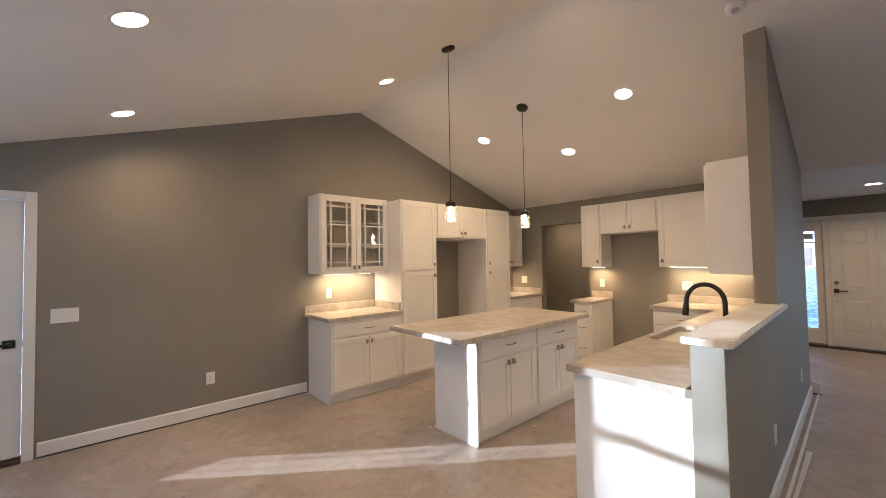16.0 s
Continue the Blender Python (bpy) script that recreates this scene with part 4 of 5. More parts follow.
# south run
base_unit((5.19, -2.275, 0), 180, 0.262, 0.614, "drawers", "narrow white base cabinet of three drawers")
wall_unit((5.205, -2.560, 1.376), 180, 0.293, 0.329, 0.900, 1, "narrow white wall cabinet with one door", handles="right")
wall_unit((4.910, -2.562, 1.842), 180, 0.748, 0.327, 0.432, 2, "short white wall cabinet over the range space")
wall_unit((4.160, -2.560, 1.376), 180, 0.880, 0.329, 0.900, 1, "white corner wall cabinet with one door", handles="left")
base_unit((4.150, -2.275, 0), 180, 0.640, 0.614, 2, "white base cabinet with a drawer over doors in the corner")
# cabinets on the partition
wall_unit((3.215, -2.230, 1.362), 90, 1.372, 0.285, 0.878, 3, "white wall cabinet on the partition, seen end on")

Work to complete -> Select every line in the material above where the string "with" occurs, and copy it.

Answer to the exercise ->
Continue the Blender Python (bpy) script that recreates this scene with part 4 of 5. More parts follow.
wall_unit((5.205, -2.560, 1.376), 180, 0.293, 0.329, 0.900, 1, "narrow white wall cabinet with one door", handles="right")
wall_unit((4.160, -2.560, 1.376), 180, 0.880, 0.329, 0.900, 1, "white corner wall cabinet with one door", handles="left")
base_unit((4.150, -2.275, 0), 180, 0.640, 0.614, 2, "white base cabinet with a drawer over doors in the corner")